If a certain managerial problem does exist, an ineffective instrument used to solve it can play a nasty trick on you. Often times the mere existence of the tool creates an illusion that the problem is being handled. Consequently no effort is being made to search for a truly effective instrument. As they say, you can’t fill a full glass.
Story #2, from personal experience.
There was a time when I used to try to address the problem of my teammates coming in late by having a system of penalties. We used to have a box you had to put a certain amount of cash in if you were late. From time to time the box was emptied to buy beer and pizza for the team. This practice served well to pay for our frequent sorties to the pizza place but did nothing to improve punctuality. Nevertheless, as long as the box stood there in the room the problem was solved inside my head.
Then I had a lucky strike. One day more than half of my teammates were late. As I stood there in a half-empty room I could not ignore the objective reality any longer and had to admit that the tool was not working.
So from then on the box was disposed of, everyone had to pay for their pizza and beer themselves and I was finally confronted with trying to find a real solution to the problem.
Not only is the instrument ineffective, but also it inflicts direct harm, stifles development and blocks solution of the problem. Moreover the malignant repercussions are often manifest in areas remotely connected to the tool itself.
Story #3, which I brought from Lviv PM Day 2014. After my presentation on leader burnout one of the participants came up to me and we had a conversation along these lines:
- You know, everything you said is true about me. First I was a programmer, I had a good understanding of what I was doing and came up with good technical solutions. Then I was promoted to a managerial position. It suited me well and I took up my new duties. However the developers still expect me to make all the technical decisions. We have a technical meeting, everyone stays silent and waits for me to come up with something. I put in 10-12 hours a day and I am hardly coping…
- OK. Is there anyone on your team who would handle it?
- I’ve got one – he is quite good and responsible too. I talked to him, he is keen to develop in this direction.
- … so?
- You see, it’s like this: when we discuss the tasks eye-to-eye, it’s OK, but at the general meeting, when everyone is there he doesn’t come forth and keeps mum and I end up handling it all myself again…
- OK. Do I understand it correctly that you have a thing called technical meetings.

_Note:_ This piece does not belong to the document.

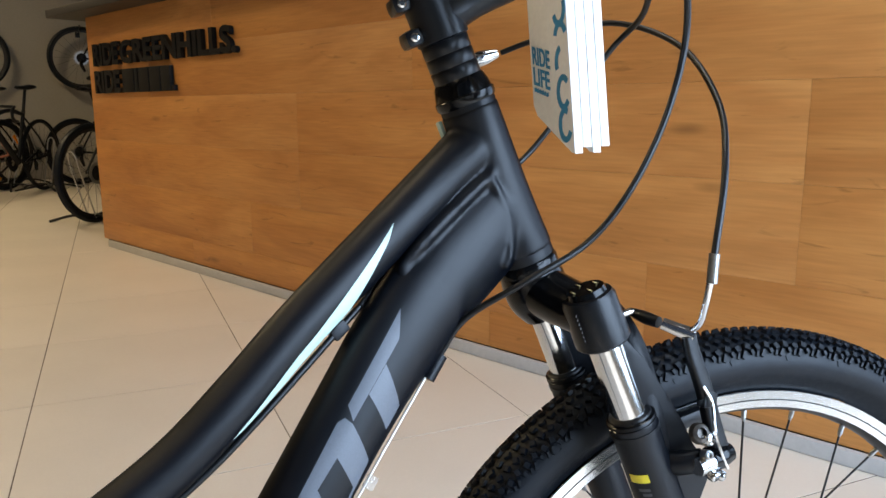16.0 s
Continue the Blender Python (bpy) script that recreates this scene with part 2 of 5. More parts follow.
    for s in (fine, knot, crack, tone):
        q = nt.nodes.new("ShaderNodeVectorMath")
        q.operation = "SCALE"
        nt.links.new(last, q.inputs[0])
        nt.links.new(s.outputs["Result"], q.inputs["Scale"])
        last = q.outputs["Vector"]
    nt.links.new(last, b.inputs["Base Color"])
    bp = nt.nodes.new("ShaderNodeBump")
    bp.inputs["Strength"].default_value, bp.inputs["Distance"].default_value = 0.08, 0.002
    nt.links.new(fine.outputs["Result"], bp.inputs["Height"])
    nt.links.new(bp.outputs["Normal"], b.inputs["Normal"])
    return m


WOOD = wood_material()


# ---------------- mesh tools ----------------
def part(name, bm, material, parent=None, label="", m=None, sharp=38, kind=""):
    """One mesh object from a bmesh, under a thing or a part."""
    me = bpy.data.meshes.new(name)
    bmesh.ops.recalc_face_normals(bm, faces=bm.faces)
    bm.to_mesh(me)
    bm.free()
    me.materials.append(material)
    me.shade_smooth()
    me.set_sharp_from_angle(angle=radians(sharp))
    ob = new(name, me)
    ob.parent = parent
    if m is not None:
        ob.matrix_local = m
    return tagged(ob, label, kind=kind)


def thing(name, label, category, m=None, group=""):
    ob = new(name)
    ob.empty_display_size = 0.1
    if m is not None:
        ob.matrix_world = m
    return tagged(ob, label, category, group)


def copy_part(ob, parent, m):
    """A part that shares the mesh of another."""
    o = new(ob.name.split(".")[0], ob.data)
    o.parent = parent
    o.matrix_local = m
    return o


def spline(points, steps=6):
    """Catmull-Rom through points (any number of columns)."""
    p = np.array(points, float)
    if len(p) < 3 or steps < 2:
        return p
    q = np.vstack([2 * p[0] - p[1], p, 2 * p[-1] - p[-2]])
    out = []
    for i in range(1, len(q) - 2):
        for k in range(steps):
            t = k / steps
            out.append(0.5 * (2 * q[i] + (q[i + 1] - q[i - 1]) * t + (2 * q[i - 1] - 5 * q[i] + 4 * q[i + 1] - q[i + 2]) * t * t
                              + (3 * q[i] - q[i - 1] - 3 * q[i + 1] + q[i + 2]) * t ** 3))
    out.append(p[-1])
    return np.array(out)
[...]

This is where you think through technical implementation of the project and break it down into tasks?
- The problem is that the engineers do not contribute, the discussion does not take off and it boils down to you coming up with all the solutions and telling everyone what to do and how to do it?

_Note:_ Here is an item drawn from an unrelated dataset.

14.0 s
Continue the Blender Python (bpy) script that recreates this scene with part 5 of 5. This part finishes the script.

- Engineers do not buy in, are demotivated and you have to be keep egging them on?
- Well, it must be like that…
- On the other hand it is the meetings that hamper your promising programmer?
- Why do you need them then after all?
- What!?…do you suggest cancelling the technical meetings!!?

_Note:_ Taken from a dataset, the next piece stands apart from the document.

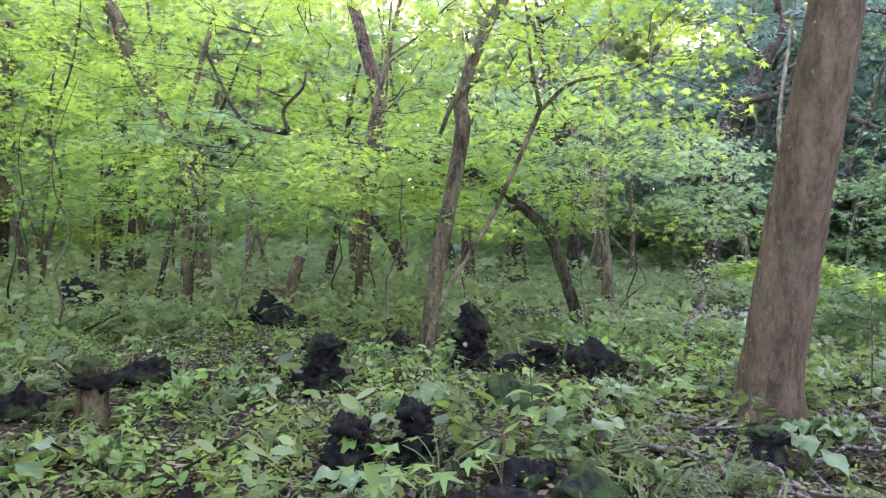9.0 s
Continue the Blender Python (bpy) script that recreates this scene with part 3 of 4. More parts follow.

- In this format they are counterproductive anyway.
- Uhm, you must be right…
Then we talked for another half hour. Unfortunately I don’t know if our conversation resulted in any decision, but it illustrates well that an ineffective managerial tool can be a blocker to solving current problems.
In this post we discussed and classified the damage done by ineffective managerial instruments. In the following posts we will consider how they came to be in our toolset, why they are difficult to handle and what we should do about them.